=== Task prompt ===
Restate word for word the lines beginning at the one that contains "q.make_compatible(carried.rotation_quaternion)" and ending at the one that contains "scene.view_settings.keyframe_insert(path, frame=frame(t))"; include both and nothing else.

--

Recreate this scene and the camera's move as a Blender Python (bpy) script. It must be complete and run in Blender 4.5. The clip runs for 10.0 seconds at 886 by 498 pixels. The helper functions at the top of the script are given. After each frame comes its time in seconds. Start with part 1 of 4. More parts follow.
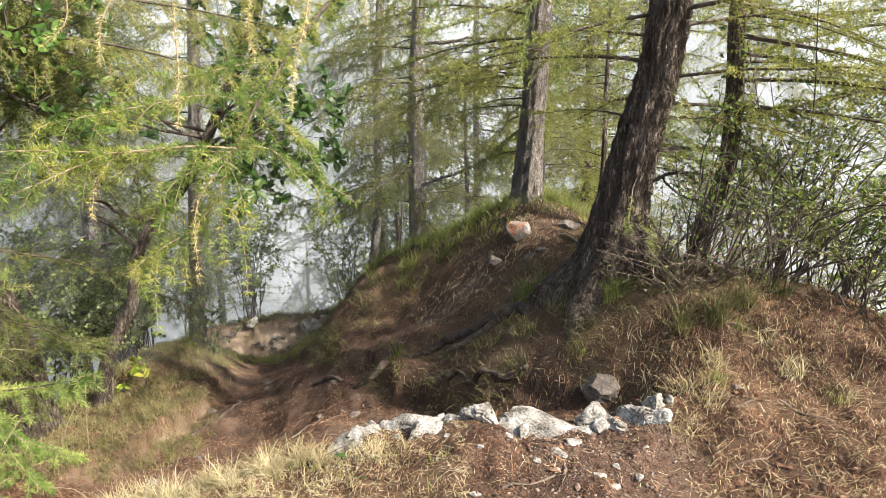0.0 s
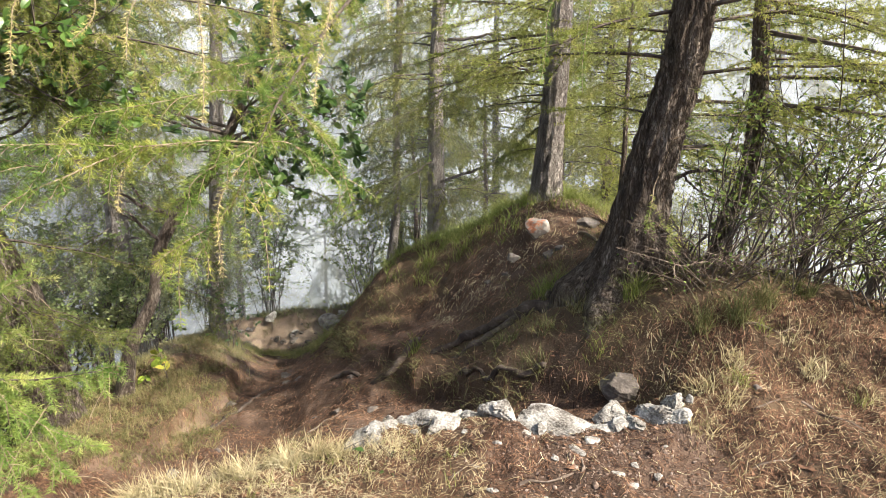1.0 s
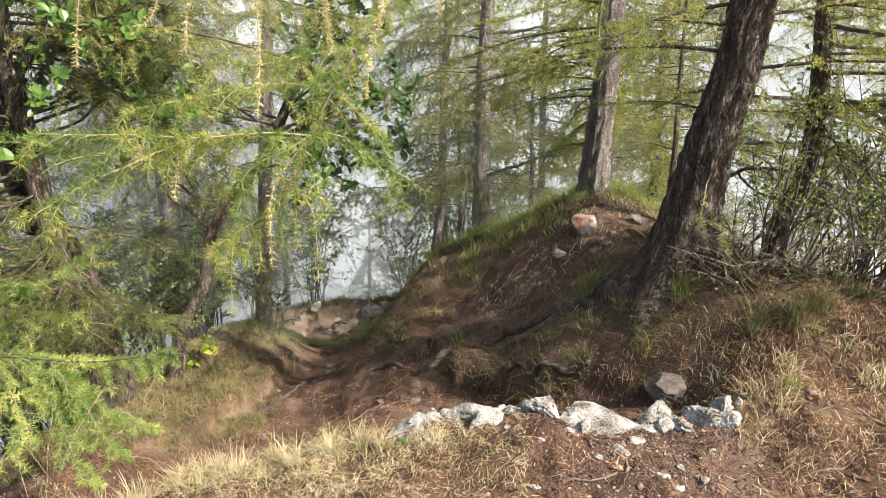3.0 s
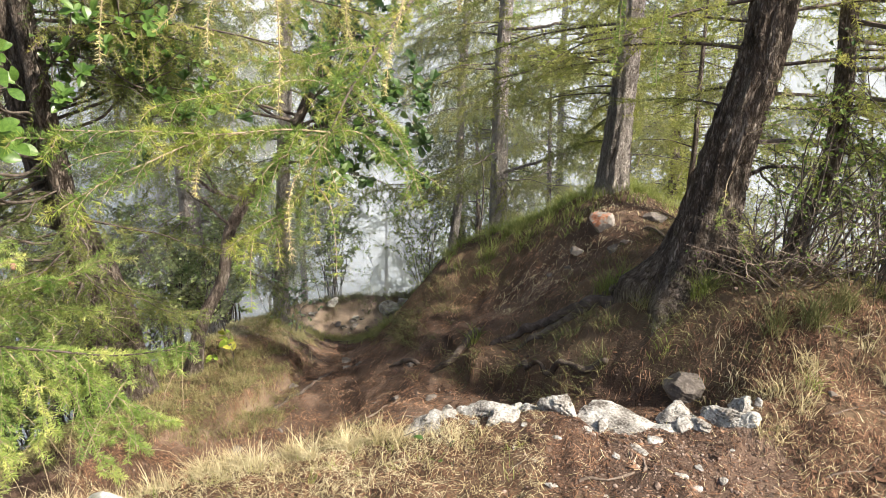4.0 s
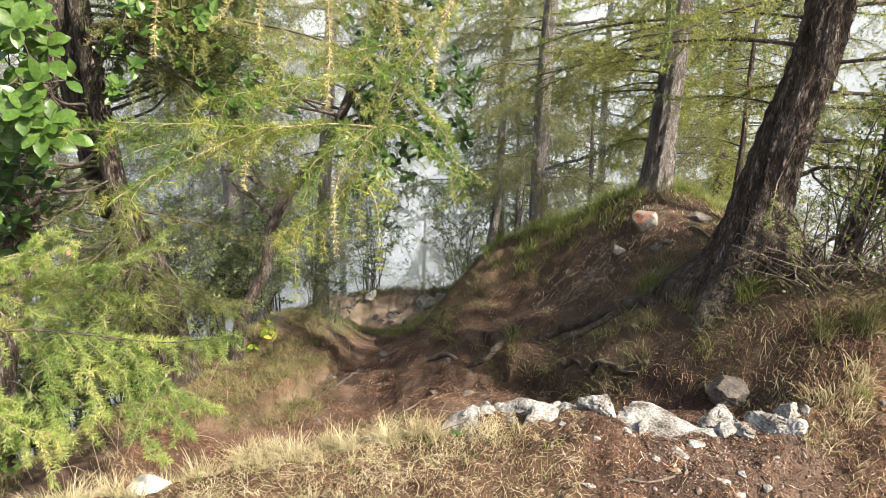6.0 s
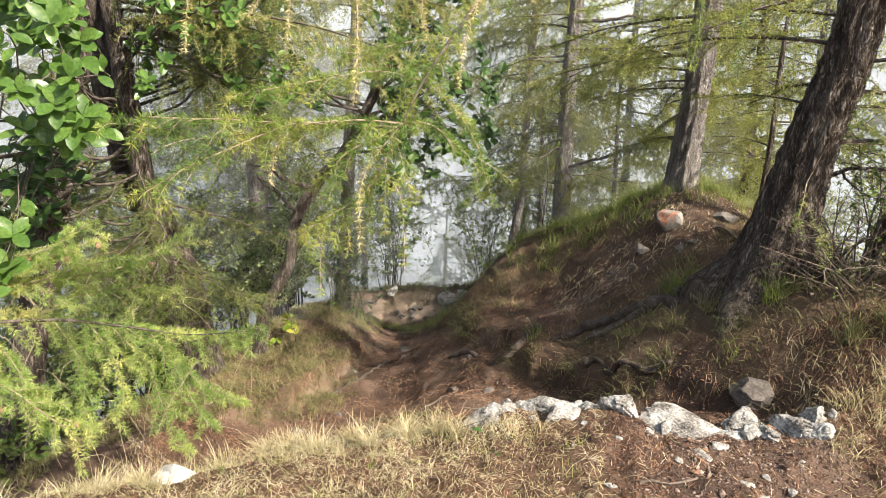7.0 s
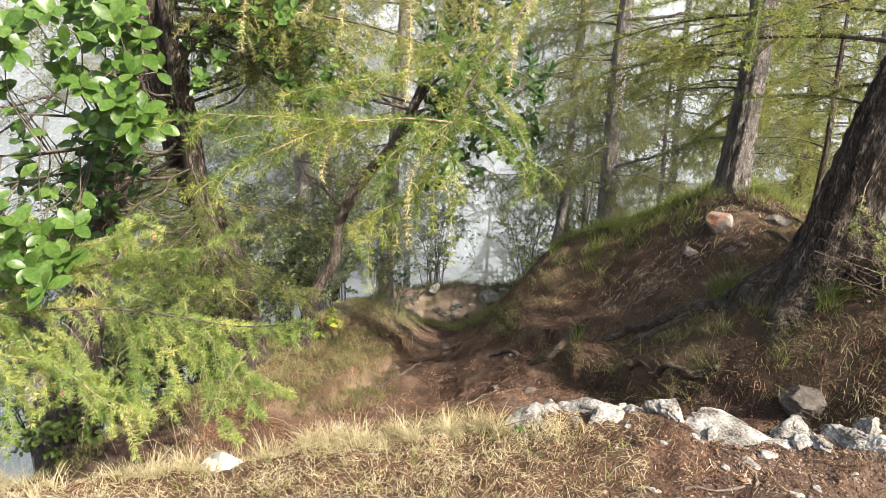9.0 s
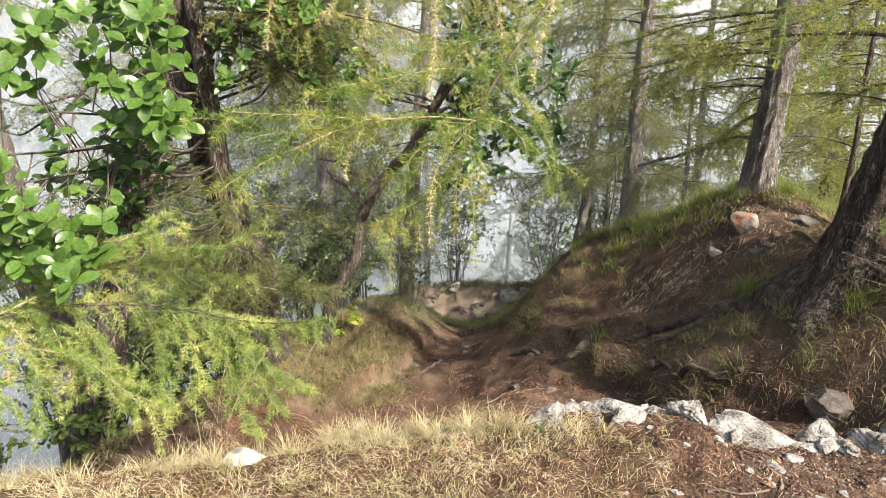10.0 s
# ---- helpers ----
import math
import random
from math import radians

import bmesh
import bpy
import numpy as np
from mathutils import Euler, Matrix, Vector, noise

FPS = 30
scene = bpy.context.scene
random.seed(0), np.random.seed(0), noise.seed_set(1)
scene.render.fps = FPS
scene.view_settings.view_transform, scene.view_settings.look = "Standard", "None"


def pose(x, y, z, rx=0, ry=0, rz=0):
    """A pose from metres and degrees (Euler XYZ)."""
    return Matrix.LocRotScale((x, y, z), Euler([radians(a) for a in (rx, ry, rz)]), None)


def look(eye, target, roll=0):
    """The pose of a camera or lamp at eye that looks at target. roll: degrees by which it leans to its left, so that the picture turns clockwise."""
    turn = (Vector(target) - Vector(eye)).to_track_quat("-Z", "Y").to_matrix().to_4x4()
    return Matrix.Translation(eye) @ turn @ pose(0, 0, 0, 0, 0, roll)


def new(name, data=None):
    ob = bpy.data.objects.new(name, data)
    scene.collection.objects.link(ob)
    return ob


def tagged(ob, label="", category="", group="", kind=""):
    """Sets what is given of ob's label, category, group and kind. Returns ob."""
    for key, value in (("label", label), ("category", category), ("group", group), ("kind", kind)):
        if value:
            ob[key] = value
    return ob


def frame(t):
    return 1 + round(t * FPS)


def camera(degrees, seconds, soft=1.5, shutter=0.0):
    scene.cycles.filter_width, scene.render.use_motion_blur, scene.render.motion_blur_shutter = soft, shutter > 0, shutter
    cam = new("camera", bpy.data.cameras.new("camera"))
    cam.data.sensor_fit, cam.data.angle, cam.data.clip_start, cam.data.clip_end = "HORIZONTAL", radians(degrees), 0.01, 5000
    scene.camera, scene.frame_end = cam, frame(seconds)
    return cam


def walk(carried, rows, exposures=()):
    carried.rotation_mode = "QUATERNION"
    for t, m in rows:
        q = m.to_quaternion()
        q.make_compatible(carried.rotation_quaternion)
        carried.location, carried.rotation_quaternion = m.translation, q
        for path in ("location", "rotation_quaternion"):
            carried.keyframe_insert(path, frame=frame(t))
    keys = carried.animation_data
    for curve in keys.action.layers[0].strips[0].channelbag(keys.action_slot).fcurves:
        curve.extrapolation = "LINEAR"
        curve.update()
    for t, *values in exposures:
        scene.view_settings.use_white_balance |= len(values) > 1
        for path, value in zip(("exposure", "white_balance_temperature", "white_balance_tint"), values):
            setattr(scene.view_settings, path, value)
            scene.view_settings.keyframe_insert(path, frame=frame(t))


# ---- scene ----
cam = camera(65.95, 10.0, soft=0.8)
PATH = [
    (0, 0.0, 0.0, 1.6, 72.0, -0.0, 0.0),
    (0.5, -0.0041, 0.0, 1.5969, 71.841, -0.06, 0.758),
    (1, -0.0097, -0.0028, 1.5971, 71.749, -0.079, 1.552),
    (1.5, -0.0181, -0.0038, 1.5988, 71.65, -0.02, 2.527),
    (2, -0.0227, -0.0067, 1.5986, 71.617, 0.065, 3.664),
    (2.5, -0.025, -0.003, 1.5999, 71.393, -0.063, 4.568),
    (4, -0.0312, -0.0, 1.6013, 70.896, 0.032, 6.735),
    (4.5, -0.0373, -0.004, 1.6023, 70.836, -0.071, 7.562),
    (5, -0.0427, -0.0052, 1.603, 70.78, -0.049, 8.386),
    (5.5, -0.0457, -0.0019, 1.603, 70.655, -0.031, 9.174),
    (7, -0.0593, -0.0066, 1.6048, 70.22, -0.198, 11.983),
    (7.5, -0.0629, -0.0096, 1.6061, 70.131, -0.165, 12.851),
    (8, -0.0683, -0.0134, 1.6074, 70.078, -0.111, 13.679),
    (8.5, -0.0731, -0.0188, 1.6078, 70.077, -0.127, 14.594),
    (9, -0.0756, -0.0185, 1.6097, 70.012, -0.084, 15.602),
    (9.5, -0.0766, -0.0145, 1.6089, 69.967, 0.174, 16.414),
    (10, -0.0822, -0.0206, 1.6101, 69.879, 0.13, 17.324),
]
walk(cam, [(t, pose(x, y, z, rx, ry, rz)) for t, x, y, z, rx, ry, rz in PATH])

# ---- light ----
SUN_AZ, SUN_EL = radians(115), radians(42)      # clockwise from +y, above the horizon
world = bpy.data.worlds.new("sky")
scene.world = world
world.use_nodes = True
wn = world.node_tree.nodes
sky = wn.new("ShaderNodeTexSky")
sky.sky_type, sky.sun_disc = "NISHITA", False
sky.sun_elevation, sky.sun_rotation = SUN_EL, SUN_AZ
sky.dust_density, sky.air_density = 4.0, 1.0
world.node_tree.links.new(sky.outputs[0], wn["Background"].inputs[0])
wn["Background"].inputs[1].default_value = 0.12
sun = new("sun", bpy.data.lights.new("sun", "SUN"))
sun.data.energy, sun.data.angle, sun.data.color = 5.0, radians(0.6), (1.0, 0.93, 0.82)
to_sun = Vector((math.sin(SUN_AZ) * math.cos(SUN_EL), math.cos(SUN_AZ) * math.cos(SUN_EL), math.sin(SUN_EL)))
sun.matrix_world = look(to_sun * 30, (0, 0, 0))
scene.view_settings.exposure = 1.13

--

=== Finished task ===
        q.make_compatible(carried.rotation_quaternion)
        carried.location, carried.rotation_quaternion = m.translation, q
        for path in ("location", "rotation_quaternion"):
            carried.keyframe_insert(path, frame=frame(t))
    keys = carried.animation_data
    for curve in keys.action.layers[0].strips[0].channelbag(keys.action_slot).fcurves:
        curve.extrapolation = "LINEAR"
        curve.update()
    for t, *values in exposures:
        scene.view_settings.use_white_balance |= len(values) > 1
        for path, value in zip(("exposure", "white_balance_temperature", "white_balance_tint"), values):
            setattr(scene.view_settings, path, value)
            scene.view_settings.keyframe_insert(path, frame=frame(t))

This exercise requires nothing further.